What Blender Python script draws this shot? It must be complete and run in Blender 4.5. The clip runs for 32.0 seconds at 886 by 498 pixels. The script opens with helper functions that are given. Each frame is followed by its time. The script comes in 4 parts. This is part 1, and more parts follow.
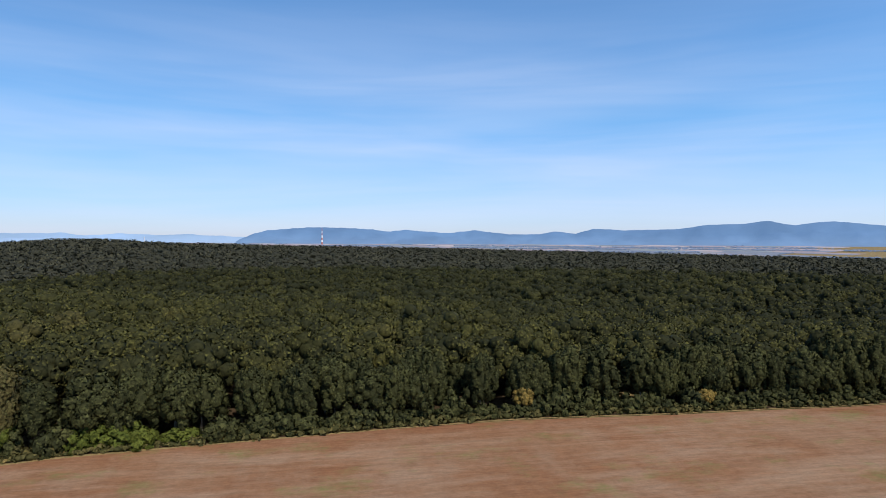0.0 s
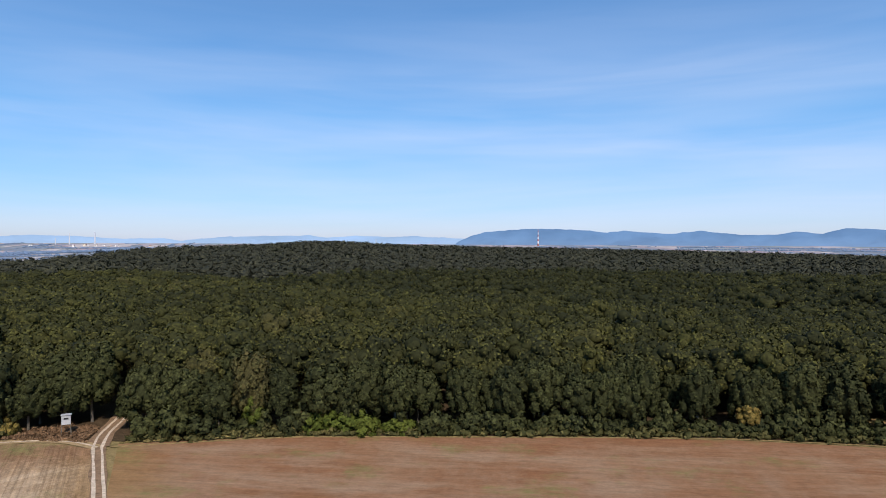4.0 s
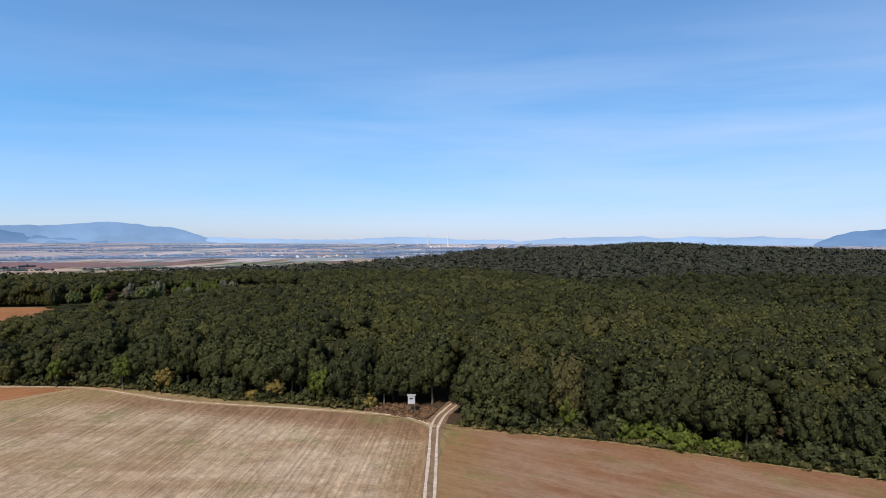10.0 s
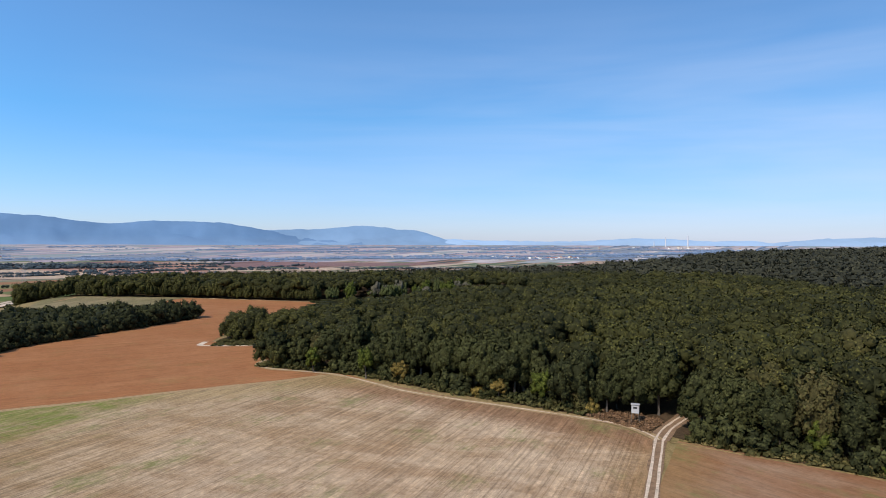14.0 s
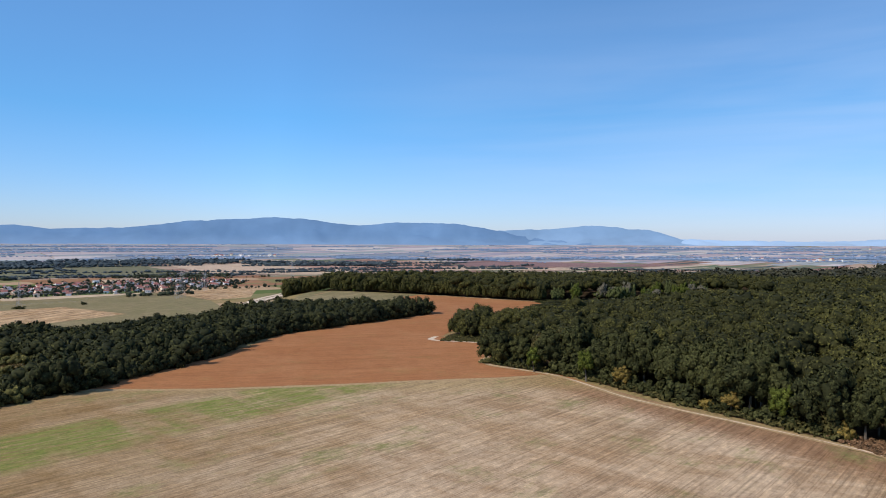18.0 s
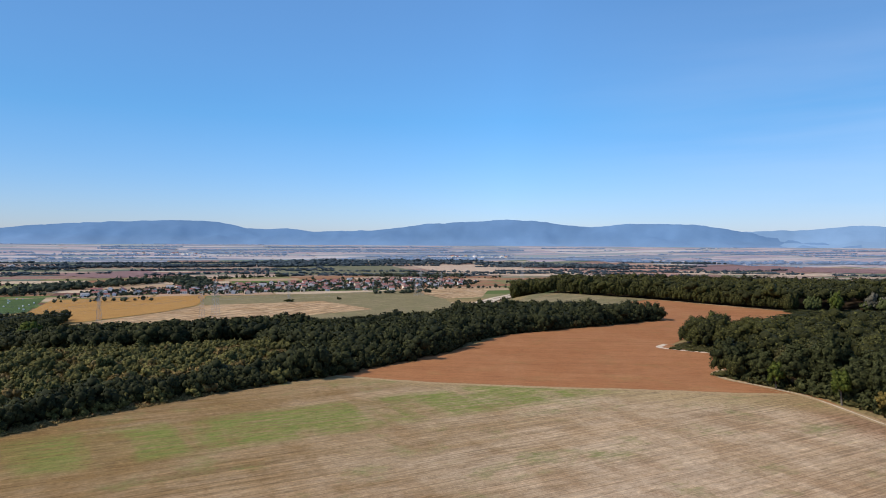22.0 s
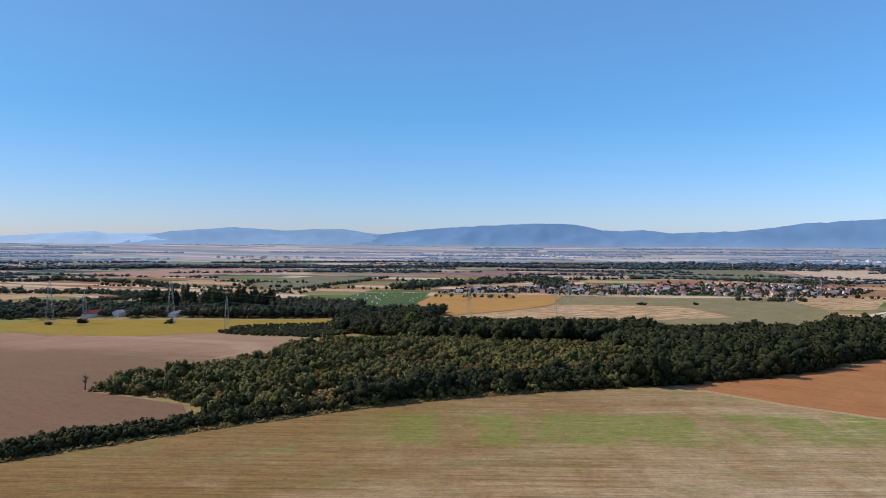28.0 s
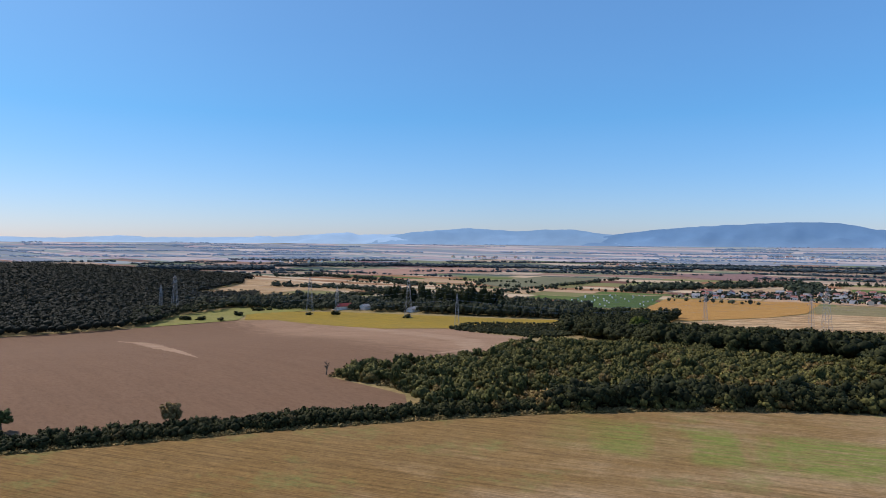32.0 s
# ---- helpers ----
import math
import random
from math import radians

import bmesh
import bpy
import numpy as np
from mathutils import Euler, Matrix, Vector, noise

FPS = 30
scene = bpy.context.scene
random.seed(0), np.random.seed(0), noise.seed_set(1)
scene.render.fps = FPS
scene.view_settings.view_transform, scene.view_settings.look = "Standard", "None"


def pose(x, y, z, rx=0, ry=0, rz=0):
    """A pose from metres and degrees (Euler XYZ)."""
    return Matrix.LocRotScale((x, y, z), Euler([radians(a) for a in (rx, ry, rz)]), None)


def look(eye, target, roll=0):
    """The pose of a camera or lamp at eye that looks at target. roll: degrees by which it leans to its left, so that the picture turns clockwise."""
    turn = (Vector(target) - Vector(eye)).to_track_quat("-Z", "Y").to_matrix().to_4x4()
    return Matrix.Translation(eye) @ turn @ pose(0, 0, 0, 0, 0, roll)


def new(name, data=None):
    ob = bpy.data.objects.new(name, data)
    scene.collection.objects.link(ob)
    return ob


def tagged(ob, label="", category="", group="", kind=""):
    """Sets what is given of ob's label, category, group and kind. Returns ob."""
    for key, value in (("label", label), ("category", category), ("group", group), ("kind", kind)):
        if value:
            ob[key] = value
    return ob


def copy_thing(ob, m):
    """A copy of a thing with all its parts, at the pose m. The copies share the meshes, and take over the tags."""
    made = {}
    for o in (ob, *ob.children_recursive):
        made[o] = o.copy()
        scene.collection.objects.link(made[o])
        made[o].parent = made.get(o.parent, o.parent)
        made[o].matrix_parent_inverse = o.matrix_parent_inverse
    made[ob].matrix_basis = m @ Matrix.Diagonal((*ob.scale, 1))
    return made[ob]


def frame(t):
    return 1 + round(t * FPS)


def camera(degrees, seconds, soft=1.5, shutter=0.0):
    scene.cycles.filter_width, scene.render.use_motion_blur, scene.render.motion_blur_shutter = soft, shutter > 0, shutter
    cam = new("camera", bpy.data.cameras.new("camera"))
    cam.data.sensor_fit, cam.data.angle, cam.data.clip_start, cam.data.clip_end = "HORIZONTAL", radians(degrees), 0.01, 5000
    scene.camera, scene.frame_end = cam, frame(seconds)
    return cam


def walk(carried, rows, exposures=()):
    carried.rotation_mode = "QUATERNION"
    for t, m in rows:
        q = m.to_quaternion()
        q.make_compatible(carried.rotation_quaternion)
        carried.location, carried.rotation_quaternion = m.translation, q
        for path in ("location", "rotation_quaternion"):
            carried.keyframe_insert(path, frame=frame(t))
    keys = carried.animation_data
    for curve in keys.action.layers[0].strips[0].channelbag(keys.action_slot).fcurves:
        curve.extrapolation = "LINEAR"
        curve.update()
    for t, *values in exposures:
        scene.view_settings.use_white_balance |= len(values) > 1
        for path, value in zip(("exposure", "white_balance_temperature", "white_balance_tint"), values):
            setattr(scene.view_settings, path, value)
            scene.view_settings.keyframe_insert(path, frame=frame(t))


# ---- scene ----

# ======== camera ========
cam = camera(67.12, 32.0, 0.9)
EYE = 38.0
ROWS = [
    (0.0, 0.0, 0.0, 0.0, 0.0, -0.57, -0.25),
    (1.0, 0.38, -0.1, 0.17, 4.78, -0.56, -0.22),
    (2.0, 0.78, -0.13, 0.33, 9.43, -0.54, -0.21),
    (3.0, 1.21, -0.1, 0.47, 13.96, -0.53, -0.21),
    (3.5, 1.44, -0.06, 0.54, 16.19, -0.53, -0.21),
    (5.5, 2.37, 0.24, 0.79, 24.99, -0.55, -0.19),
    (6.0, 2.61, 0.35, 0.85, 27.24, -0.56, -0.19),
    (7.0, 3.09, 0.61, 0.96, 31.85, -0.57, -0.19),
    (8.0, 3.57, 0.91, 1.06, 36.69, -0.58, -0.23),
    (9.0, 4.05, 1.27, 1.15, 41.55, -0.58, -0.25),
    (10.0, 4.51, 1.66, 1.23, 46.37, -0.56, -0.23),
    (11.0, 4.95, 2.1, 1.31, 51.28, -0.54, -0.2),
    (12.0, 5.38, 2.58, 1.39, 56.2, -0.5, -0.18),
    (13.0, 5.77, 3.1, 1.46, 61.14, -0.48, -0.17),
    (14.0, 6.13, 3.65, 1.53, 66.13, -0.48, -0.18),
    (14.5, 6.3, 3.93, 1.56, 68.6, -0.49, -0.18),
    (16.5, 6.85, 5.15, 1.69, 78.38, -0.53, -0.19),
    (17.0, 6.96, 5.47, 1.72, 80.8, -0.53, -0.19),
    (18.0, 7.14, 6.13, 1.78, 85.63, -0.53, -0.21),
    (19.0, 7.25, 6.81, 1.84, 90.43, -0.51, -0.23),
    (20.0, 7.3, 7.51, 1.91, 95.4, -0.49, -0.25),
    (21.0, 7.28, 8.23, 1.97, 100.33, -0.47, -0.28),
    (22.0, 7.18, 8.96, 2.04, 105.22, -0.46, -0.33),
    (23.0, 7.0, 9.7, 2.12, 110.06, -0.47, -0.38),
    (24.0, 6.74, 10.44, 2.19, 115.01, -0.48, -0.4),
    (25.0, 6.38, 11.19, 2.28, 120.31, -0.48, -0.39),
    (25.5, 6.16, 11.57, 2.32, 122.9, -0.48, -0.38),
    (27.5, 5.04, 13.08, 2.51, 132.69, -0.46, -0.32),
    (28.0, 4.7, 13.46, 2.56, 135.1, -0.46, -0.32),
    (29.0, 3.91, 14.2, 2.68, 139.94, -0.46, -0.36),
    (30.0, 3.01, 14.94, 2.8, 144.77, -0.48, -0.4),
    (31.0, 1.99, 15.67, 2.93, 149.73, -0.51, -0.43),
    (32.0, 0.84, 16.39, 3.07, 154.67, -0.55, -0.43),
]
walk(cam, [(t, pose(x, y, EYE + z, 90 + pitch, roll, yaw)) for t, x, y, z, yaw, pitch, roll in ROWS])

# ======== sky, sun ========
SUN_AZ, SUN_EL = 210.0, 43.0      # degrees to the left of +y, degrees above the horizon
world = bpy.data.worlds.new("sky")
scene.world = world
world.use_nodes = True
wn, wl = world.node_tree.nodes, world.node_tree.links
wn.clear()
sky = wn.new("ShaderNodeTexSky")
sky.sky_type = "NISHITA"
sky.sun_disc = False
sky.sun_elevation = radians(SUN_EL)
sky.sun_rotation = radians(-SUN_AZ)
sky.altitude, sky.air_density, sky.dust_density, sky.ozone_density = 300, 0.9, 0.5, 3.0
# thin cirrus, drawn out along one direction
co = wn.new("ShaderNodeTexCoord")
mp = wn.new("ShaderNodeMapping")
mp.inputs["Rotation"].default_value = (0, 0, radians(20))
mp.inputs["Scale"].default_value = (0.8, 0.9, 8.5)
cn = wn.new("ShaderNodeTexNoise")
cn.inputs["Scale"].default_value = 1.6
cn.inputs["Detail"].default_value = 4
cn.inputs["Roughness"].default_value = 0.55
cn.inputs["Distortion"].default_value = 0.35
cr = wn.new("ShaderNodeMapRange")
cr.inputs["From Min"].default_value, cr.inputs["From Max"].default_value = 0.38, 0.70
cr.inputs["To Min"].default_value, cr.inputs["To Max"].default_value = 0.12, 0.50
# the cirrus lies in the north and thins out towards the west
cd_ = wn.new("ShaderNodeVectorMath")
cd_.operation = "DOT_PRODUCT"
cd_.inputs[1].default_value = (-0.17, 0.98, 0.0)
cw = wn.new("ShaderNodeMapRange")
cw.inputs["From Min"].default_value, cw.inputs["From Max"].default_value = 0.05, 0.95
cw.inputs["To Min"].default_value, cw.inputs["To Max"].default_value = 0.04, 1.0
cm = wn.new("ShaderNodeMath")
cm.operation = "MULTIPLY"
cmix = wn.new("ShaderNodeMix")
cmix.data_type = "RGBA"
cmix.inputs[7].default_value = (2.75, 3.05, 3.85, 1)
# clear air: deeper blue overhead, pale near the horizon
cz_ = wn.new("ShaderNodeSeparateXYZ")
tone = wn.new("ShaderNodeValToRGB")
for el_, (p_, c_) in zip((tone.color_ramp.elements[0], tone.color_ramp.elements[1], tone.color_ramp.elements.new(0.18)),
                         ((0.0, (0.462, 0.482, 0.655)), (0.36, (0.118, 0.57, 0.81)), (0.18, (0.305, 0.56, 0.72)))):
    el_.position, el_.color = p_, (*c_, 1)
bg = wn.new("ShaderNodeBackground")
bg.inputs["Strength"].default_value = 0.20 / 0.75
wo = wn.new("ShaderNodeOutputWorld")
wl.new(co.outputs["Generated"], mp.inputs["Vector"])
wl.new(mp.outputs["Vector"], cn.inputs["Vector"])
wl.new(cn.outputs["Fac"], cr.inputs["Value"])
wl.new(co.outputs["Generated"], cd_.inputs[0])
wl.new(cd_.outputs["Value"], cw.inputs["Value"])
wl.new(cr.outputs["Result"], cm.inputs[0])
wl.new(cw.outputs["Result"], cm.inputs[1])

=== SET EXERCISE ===
Print the data above verbatim from the first line through the line holding "of a camera", leaving every picture out.

=== RESULT FOR THIS TASK ===
What Blender Python script draws this shot? It must be complete and run in Blender 4.5. The clip runs for 32.0 seconds at 886 by 498 pixels. The script opens with helper functions that are given. Each frame is followed by its time. The script comes in 4 parts. This is part 1, and more parts follow.
0.0 s
4.0 s
10.0 s
14.0 s
18.0 s
22.0 s
28.0 s
32.0 s
# ---- helpers ----
import math
import random
from math import radians

import bmesh
import bpy
import numpy as np
from mathutils import Euler, Matrix, Vector, noise

FPS = 30
scene = bpy.context.scene
random.seed(0), np.random.seed(0), noise.seed_set(1)
scene.render.fps = FPS
scene.view_settings.view_transform, scene.view_settings.look = "Standard", "None"


def pose(x, y, z, rx=0, ry=0, rz=0):
    """A pose from metres and degrees (Euler XYZ)."""
    return Matrix.LocRotScale((x, y, z), Euler([radians(a) for a in (rx, ry, rz)]), None)


def look(eye, target, roll=0):
    """The pose of a camera or lamp at eye that looks at target. roll: degrees by which it leans to its left, so that the picture turns clockwise."""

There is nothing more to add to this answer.